Frey has been weaving baskets for two decades, evolving his works in increasingly contemporary ways, but even he is surprised by his current reception in the artworld. His debut solo was the number-two draw in the history of the Portland Museum of Art. ‘It was second only to a show of Winslow Homer, and I’m okay with that,’ says Frey, invoking the name of a New England icon. The traveling exhibition, titled ‘Woven’, opened at the Art Institute of Chicago for a four-month run on October 26. The mid-career retrospective features more than 50 of Frey’s baskets.
Frey has long been a star at galleries and fairs specializing in Native American painting, jewelry, crafts, and fashion. In 2011, he won Best of Show at the Santa Fe Indian Market, becoming the first basket maker in the event’s 100-year history to earn that honor. His recent embrace by the larger artworld is the result of ‘a thousand little things,’ he believes. Frey recognizes that there has been a burst of interest, among both curators and collectors, in works by Indigenous makers, and anyone who visits art fairs, galleries, or this year’s Venice Biennale can see that textiles are hot at the moment. ‘I feel like there’s [currently] a turning point in the artworld for a lot of things, and people are just looking at art differently,’ he tells me. And so they are finally seeing the things he has been making with great care all along. ‘The work has its own energy,’ he says. ‘And if I were bad at it, it wouldn’t be received in the same way, whether it was native or not.’
Frey was born on the Passamaquoddy Indian Township Reservation and he is a seventh-generation basket maker among his tribe, one of five communities that make up the Wabanaki Confederacy, which sprawls across northern New England and into Canada. He learned basket-weaving from his mother, but came to it later in life, during a period in his 20s when he was struggling with substance abuse and looking for a healthy distraction. She taught him the basics that she had learned from her own mother, the ‘over and under, ones and zeroes,’ he tells me, describing techniques that have been employed for centuries in terms that are now used to talk about computer coding.
But he took his practice in fresh directions, using ash, sweetgrass, cedar bark, and other materials to experiment with new shapes, incorporate different weaving patterns and braiding, and dying the wood to add in bright colors like purples, reds, and various shades of blue and turquoise. ‘Braiding the wood wasn’t done before – I pioneered that,’ he says. ‘And the tiny weave that you see on my baskets is also my innovation.’
Another of Frey’s signature moves involves creating two separate baskets of the same shape and connecting them so that the pieces have distinct inner and outer layers. Lately, he has been adding decorative touches to his works, embroidering images of animals and landscapes using porcupine quills. Next, he plans to develop a series of flat woven objects meant to be hung on walls. ‘I didn’t sit down to design elaborate baskets. I sat down and made baskets and, as I made them, ideas came to me,’ says Frey, who will also open a show titled ‘Unbound’ at Karma in Los Angeles on November 9.

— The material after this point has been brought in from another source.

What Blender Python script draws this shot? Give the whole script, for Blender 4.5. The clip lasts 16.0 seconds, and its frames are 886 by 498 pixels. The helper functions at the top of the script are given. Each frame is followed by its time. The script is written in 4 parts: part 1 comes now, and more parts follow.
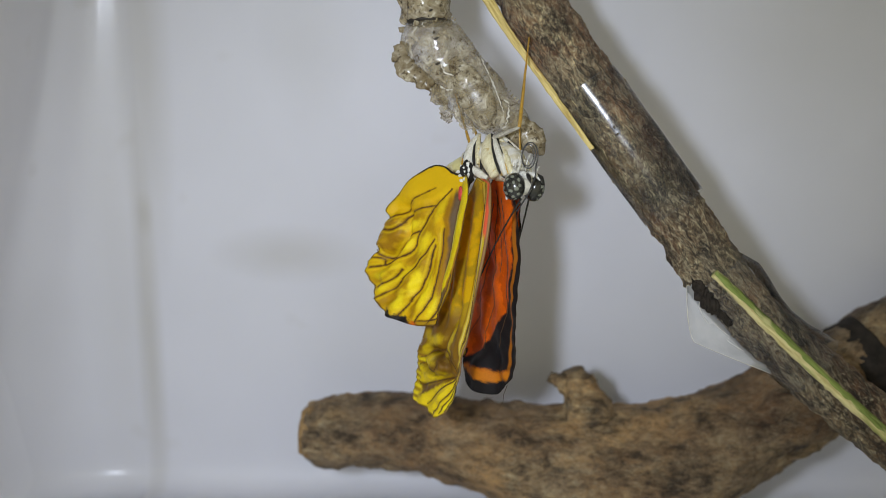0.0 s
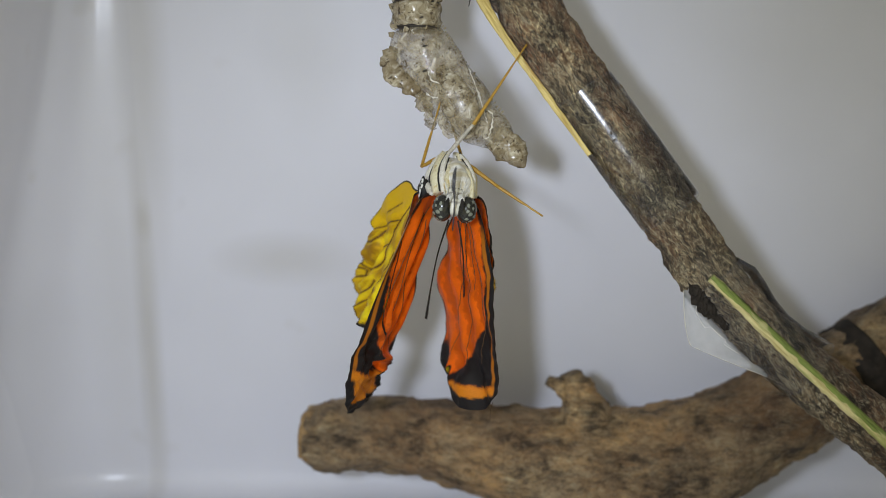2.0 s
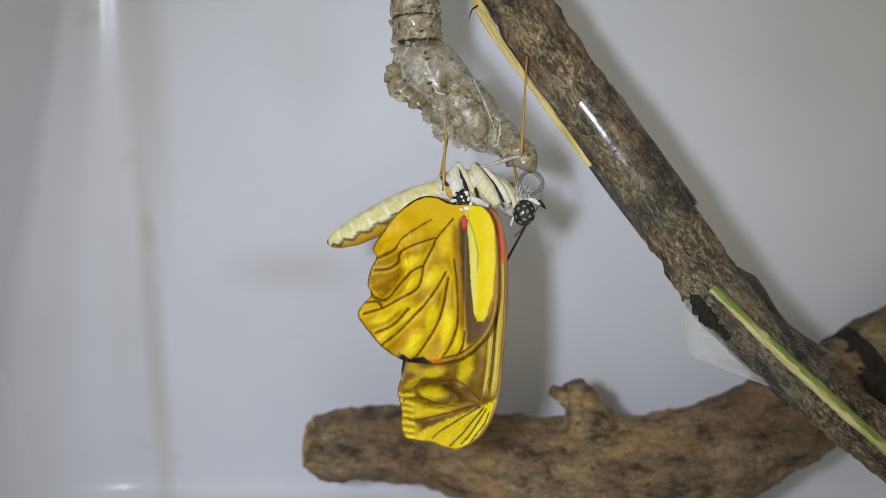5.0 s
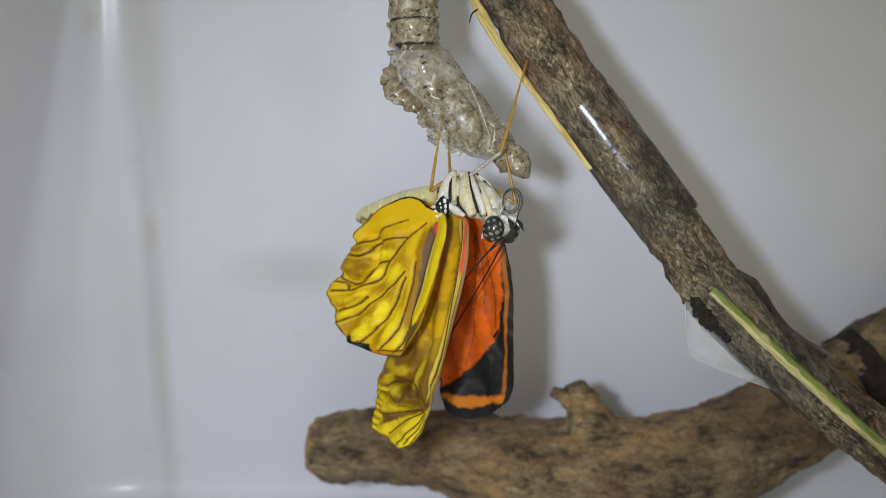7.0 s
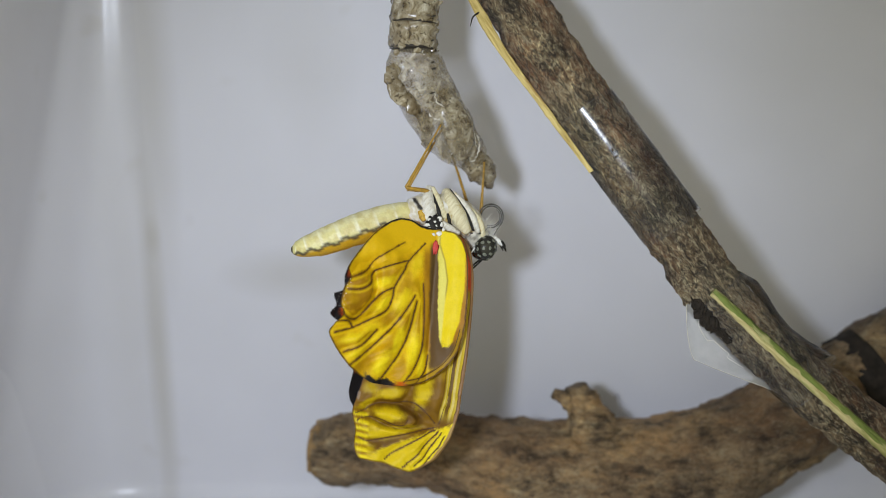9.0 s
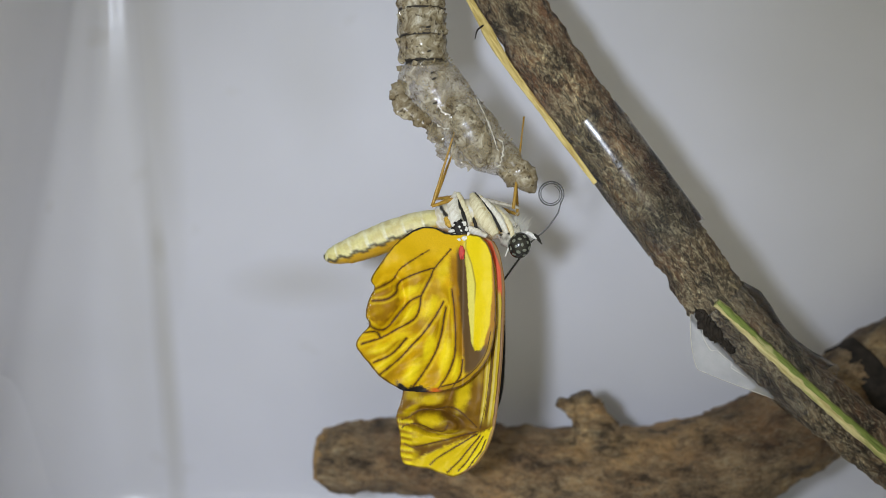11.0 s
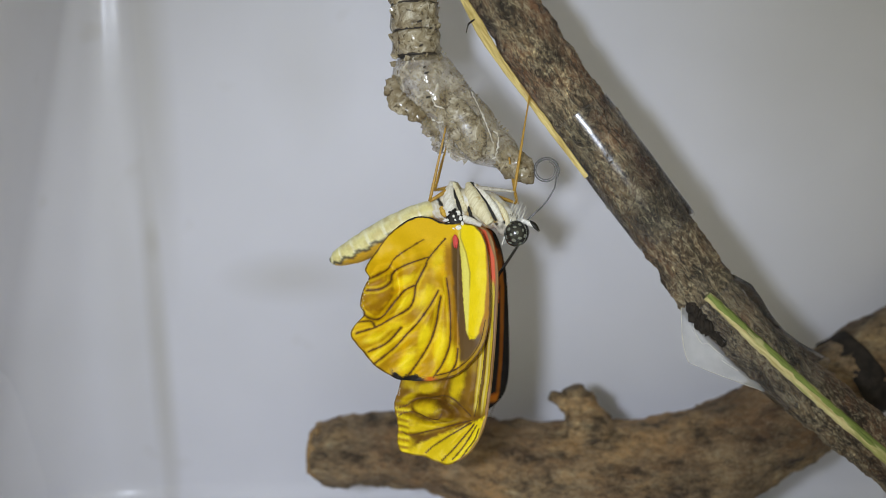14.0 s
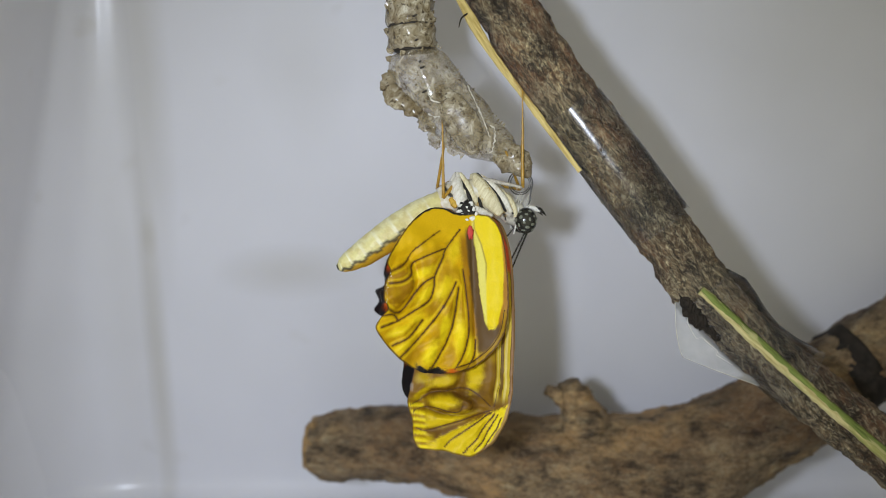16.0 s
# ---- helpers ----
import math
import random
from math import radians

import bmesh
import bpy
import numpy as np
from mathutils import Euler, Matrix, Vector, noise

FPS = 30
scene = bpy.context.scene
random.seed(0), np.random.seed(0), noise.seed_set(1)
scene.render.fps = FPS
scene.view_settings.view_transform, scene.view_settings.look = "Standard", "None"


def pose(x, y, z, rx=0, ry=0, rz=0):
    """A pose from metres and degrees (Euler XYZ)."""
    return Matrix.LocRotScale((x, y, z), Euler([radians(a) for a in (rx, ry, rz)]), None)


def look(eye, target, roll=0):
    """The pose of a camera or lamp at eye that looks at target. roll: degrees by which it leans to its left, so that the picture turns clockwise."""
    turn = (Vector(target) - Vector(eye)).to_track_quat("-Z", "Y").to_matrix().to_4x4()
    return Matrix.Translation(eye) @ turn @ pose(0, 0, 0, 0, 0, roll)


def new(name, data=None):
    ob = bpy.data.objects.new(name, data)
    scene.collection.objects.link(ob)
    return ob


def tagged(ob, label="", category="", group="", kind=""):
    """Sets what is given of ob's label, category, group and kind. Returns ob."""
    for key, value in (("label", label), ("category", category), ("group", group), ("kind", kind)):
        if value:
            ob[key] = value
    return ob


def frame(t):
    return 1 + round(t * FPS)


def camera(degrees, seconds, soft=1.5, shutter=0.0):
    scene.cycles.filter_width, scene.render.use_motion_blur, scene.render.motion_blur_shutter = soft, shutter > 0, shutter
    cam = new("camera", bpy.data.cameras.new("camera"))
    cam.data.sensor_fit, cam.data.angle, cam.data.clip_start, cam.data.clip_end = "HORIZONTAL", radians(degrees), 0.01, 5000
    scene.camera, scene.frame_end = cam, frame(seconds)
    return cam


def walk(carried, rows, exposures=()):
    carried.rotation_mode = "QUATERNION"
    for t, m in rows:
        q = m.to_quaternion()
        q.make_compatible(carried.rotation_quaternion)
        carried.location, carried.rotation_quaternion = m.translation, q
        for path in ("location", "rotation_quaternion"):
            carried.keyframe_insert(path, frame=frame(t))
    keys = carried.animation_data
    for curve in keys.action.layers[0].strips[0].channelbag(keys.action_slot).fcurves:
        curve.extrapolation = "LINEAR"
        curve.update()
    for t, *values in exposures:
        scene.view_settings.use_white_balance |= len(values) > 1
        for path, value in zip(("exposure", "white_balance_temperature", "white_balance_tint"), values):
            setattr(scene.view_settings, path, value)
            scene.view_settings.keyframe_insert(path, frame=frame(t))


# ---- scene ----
# A freshly emerged butterfly hangs from its empty chrysalis in a white plastic box. Lengths in millimetres, turned to metres by MM.
MM = 0.001
cam = camera(44.2, 16.0, 0.6)
cam.data.dof.use_dof, cam.data.dof.focus_distance, cam.data.dof.aperture_fstop = True, 0.161, 13.0
PATH = [
    (0.0, (0.01097, -0.16307, 0.00319), (-0.03948, 0.83508, -0.03067), 0.25),
    (0.5, (0.01007, -0.16324, 0.00405), (-0.03739, 0.83495, -0.03277), 0.15),
    (1.0, (0.01030, -0.16353, 0.00381), (-0.03725, 0.83474, -0.03077), 0.08),
    (1.5, (0.01002, -0.16382, 0.00528), (-0.03500, 0.83434, -0.03522), 0.01),
    (2.0, (0.01062, -0.16411, 0.00412), (-0.03608, 0.83421, -0.03004), 0.04),
    (2.5, (0.01072, -0.16414, 0.00470), (-0.03659, 0.83412, -0.03064), -0.04),
    (3.0, (0.01063, -0.16437, 0.00468), (-0.03808, 0.83386, -0.02949), -0.11),
    (3.5, (0.01043, -0.16508, 0.00422), (-0.04075, 0.83320, -0.02444), -0.13),
    (4.0, (0.01085, -0.16493, 0.00504), (-0.04177, 0.83320, -0.02608), -0.19),
    (6.5, (0.01213, -0.16537, 0.00552), (-0.04549, 0.83252, -0.02445), -0.36),
    (7.0, (0.01237, -0.16542, 0.00642), (-0.04709, 0.83221, -0.02811), -0.41),
    (7.5, (0.01165, -0.16580, 0.00671), (-0.04417, 0.83206, -0.02719), -0.48),
    (8.0, (0.01122, -0.16615, 0.00667), (-0.04575, 0.83169, -0.02614), -0.53),
    (8.5, (0.01163, -0.16589, 0.00635), (-0.04607, 0.83194, -0.02559), -0.55),
    (9.0, (0.01154, -0.16600, 0.00642), (-0.04423, 0.83193, -0.02568), -0.58),
    (11.5, (0.01110, -0.16726, 0.00885), (-0.04659, 0.83043, -0.02694), -0.74),
    (12.0, (0.01134, -0.16724, 0.00893), (-0.04385, 0.83053, -0.02854), -0.74),
    (12.5, (0.01204, -0.16714, 0.00801), (-0.04423, 0.83066, -0.02706), -0.76),
    (13.0, (0.01216, -0.16745, 0.00906), (-0.04421, 0.83020, -0.02993), -0.78),
    (13.5, (0.01208, -0.16775, 0.00861), (-0.04376, 0.83006, -0.02692), -0.77),
    (14.0, (0.01219, -0.16751, 0.00809), (-0.04406, 0.83021, -0.02915), -0.81),
    (14.5, (0.01197, -0.16715, 0.00912), (-0.04342, 0.83028, -0.03636), -0.89),
    (15.0, (0.01243, -0.16717, 0.00826), (-0.04332, 0.83044, -0.03245), -0.86),
    (15.5, (0.01305, -0.16710, 0.00931), (-0.04487, 0.83006, -0.03890), -0.88),
    (16.0, (0.01404, -0.16713, 0.00892), (-0.04752, 0.82986, -0.03807), -0.99),
]
walk(cam, [(t, look(eye, target, roll)) for t, eye, target, roll in PATH])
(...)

Still, he never forsakes the core techniques of his ancestors. ‘That’s kind of been my whole goal, that [my work] is still identifiable as coming from the culture, and as being a vessel – all of those things which make native basketry what it is,’ he says. ‘But I’m making it so that you could put it in any contemporary or modern space, and it won’t look like something historical.’ That is only possible, he believes, if he practices his craft with reverence to his forebears. It’s why he heads to the Maine forest instead of to the local hobby shop for his supplies, the reason he dyes woods himself, makes his own basket molds and tools. ‘It’s because my ancestors did it that way, and I’m always going do it in the most respectful way I can.’